In a Columbus Alive remembrance published shortly after Petric’s death, author and Anyway Records founder Bela Koe-Krompecher described the guitarist’s sound as a melding of “Eddie Van Halen and Richard Lloyd with the blue-collar work ethic of Strongsville, Ohio.” This perspective was echoed by House, who shared that he came to Van Halen three to four years after the band debuted, and whose music on first listen caused him to think, “God, this guy sounds like Bob Petric.”
“I’m pretty sure Bob was ripping a lot of his solos on the fly, but he was really good at knowing where to land,” said Mocnik, who was introduced to the music of TJSA by Nervosas drummer Nick Schuld. “You have to play these songs at 100, because that’s how Bob played them live, and that’s how he played them while recording. Every time I practice one of these songs, I’m playing as hard as I can. According to the band, he would take his anger out on the guitar, and you can hear that. He was fierce, and he was a great technical player.”

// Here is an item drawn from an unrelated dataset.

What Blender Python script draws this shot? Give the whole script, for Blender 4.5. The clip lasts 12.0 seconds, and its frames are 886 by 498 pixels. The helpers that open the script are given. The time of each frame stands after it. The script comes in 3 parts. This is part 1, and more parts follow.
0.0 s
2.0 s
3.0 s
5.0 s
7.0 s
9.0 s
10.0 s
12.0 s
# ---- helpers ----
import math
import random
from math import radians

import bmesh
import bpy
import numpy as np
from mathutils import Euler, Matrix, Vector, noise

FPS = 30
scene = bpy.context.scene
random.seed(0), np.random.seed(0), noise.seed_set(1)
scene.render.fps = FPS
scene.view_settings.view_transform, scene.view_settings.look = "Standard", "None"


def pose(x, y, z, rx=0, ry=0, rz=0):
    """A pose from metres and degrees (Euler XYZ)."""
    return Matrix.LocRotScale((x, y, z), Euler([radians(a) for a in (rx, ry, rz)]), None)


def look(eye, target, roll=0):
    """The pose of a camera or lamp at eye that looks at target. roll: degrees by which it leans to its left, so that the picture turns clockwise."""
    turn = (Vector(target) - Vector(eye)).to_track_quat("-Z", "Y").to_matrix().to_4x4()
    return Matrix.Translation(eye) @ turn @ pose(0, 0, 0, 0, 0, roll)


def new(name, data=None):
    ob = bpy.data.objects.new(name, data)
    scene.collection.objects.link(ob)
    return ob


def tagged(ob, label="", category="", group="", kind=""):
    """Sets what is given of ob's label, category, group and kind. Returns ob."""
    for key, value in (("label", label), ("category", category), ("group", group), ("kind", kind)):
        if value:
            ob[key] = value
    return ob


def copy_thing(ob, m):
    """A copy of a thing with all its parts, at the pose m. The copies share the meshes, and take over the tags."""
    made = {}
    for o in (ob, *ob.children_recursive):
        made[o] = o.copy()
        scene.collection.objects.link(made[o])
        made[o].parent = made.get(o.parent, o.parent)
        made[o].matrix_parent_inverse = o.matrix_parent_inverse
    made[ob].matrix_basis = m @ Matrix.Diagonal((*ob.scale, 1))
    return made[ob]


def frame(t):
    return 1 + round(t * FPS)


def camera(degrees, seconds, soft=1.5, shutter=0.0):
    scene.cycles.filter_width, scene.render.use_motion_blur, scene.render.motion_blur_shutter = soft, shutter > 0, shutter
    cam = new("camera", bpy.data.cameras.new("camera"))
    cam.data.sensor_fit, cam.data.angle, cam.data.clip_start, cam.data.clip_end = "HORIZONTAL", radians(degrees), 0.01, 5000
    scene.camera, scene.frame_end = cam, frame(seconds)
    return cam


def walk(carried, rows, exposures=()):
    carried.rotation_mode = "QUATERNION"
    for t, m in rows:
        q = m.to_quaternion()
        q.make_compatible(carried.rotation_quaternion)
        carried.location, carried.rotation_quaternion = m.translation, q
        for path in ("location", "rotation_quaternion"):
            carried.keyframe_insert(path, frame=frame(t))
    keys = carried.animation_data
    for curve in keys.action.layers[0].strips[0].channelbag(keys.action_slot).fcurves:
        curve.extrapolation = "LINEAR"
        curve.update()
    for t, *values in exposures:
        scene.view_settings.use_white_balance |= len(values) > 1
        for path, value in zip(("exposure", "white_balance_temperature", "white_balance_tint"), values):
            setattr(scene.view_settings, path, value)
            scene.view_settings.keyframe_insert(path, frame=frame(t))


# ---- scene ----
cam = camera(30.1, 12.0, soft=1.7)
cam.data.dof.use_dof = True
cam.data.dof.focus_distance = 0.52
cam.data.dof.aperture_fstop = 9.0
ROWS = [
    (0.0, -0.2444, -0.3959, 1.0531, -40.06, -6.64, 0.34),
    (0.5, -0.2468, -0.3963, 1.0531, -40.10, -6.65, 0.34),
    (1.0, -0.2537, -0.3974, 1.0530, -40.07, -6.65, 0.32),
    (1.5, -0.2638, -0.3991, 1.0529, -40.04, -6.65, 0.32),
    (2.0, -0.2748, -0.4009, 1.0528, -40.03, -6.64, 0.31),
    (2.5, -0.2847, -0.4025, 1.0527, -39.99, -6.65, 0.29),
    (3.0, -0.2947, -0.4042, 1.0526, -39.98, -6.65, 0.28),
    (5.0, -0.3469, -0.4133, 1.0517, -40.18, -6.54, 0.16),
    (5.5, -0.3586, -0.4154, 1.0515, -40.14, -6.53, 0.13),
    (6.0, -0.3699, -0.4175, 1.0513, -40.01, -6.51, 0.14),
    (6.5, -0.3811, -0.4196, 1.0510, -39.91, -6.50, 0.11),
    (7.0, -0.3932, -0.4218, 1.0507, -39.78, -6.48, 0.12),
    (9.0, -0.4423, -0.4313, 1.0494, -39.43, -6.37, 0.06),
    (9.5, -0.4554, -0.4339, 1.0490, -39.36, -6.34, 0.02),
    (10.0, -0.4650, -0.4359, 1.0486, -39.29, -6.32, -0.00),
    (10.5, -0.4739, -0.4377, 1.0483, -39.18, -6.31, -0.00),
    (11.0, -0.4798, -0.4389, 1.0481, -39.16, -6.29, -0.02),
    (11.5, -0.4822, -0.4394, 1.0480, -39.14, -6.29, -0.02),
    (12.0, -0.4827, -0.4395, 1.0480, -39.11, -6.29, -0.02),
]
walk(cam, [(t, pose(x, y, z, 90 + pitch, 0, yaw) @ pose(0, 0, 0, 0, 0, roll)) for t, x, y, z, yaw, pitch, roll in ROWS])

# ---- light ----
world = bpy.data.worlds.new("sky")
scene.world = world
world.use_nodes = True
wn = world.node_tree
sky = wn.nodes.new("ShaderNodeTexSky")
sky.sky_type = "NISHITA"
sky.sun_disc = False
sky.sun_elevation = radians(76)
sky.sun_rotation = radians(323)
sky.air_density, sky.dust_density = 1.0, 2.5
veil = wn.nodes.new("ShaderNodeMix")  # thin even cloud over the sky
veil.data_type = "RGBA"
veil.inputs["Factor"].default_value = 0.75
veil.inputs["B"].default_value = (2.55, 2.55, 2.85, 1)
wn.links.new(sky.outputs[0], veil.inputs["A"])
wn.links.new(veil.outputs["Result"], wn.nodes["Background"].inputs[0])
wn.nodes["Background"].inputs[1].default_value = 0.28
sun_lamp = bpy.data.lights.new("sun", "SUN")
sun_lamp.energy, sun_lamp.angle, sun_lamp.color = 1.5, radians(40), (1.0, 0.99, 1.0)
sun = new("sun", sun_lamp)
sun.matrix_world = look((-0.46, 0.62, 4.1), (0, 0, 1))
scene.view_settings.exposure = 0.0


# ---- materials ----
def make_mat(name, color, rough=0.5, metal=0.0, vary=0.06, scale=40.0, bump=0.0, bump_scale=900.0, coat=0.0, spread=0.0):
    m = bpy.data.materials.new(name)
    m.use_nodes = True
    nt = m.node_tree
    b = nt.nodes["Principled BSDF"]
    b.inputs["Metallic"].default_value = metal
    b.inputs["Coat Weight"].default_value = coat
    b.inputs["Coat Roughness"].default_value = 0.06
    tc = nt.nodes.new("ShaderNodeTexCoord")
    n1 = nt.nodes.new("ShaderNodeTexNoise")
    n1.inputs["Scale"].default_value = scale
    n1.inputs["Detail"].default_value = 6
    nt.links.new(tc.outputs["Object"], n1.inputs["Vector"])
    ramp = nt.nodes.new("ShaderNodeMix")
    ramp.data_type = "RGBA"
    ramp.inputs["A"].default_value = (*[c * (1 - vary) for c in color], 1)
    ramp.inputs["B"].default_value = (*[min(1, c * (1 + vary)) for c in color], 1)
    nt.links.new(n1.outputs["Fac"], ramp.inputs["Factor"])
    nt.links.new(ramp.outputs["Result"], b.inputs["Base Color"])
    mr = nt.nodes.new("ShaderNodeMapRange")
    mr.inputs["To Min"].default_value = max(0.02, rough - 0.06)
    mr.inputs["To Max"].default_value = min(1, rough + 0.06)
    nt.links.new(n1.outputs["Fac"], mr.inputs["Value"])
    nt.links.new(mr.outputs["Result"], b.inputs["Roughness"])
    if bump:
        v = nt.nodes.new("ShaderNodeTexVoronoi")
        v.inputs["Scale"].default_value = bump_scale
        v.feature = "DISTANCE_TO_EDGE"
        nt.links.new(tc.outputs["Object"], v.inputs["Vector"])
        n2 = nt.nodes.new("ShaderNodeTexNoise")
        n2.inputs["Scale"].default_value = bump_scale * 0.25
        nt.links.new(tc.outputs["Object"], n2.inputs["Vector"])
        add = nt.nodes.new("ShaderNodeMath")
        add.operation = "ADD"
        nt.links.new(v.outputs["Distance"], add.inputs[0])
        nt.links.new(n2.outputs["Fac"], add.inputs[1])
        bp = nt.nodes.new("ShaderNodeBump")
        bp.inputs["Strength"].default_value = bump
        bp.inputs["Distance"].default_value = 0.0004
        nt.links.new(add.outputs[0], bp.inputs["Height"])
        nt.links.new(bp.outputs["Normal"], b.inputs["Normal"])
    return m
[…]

Rather than attempting to replicate all of Petric’s guitar parts, Mocnik said she’s been focused on capturing the general structure of the songs, aiming to highlight certain passages “that might feel familiar to people” while also putting her own imprint on things. “I have mixed emotions about [the show], and I think we all do,” Mocnik said. “It’s exciting to get to play with one of my favorite bands, and not a lot of people get to do that. But it’s also sad, because Bob is gone, and we’re never going to see or hear him play guitar again.”
Following the release of TJSA’s final album in 2000, House continued to shed musical skins, evolving in unpredictable ways with projects such as Psandwich and Counter Intuits, a duo with Jared Phillips of Times New Viking, in addition to performing solo and acoustic, as he did just last week in Philadelphia. “After that third [TJSA] album, I was just ready to do something different,” said House, who found himself returning to those early TJSA records with renewed frequency in the wake of Petric’s death, describing these listening sessions as one means of “having him back from the grave.”
“I know this sounds strange to say, but we broke up in 1999 or 2000 and then we didn’t play together for two years before we started doing quote-unquote ‘reunion’ shows, where we wouldn’t do new songs but we would do our best songs,” said House, whose continued pursuit of music is anchored at least in part in the way it helps him to better grasp the larger world around him, as well as his place within it. “And I think those were my favorite shows, because it removed any kind of extreme ambition and really made us concentrate on what we could do, which was to play these songs. And that’s something I still really like to do, which is why we’re doing it here again.”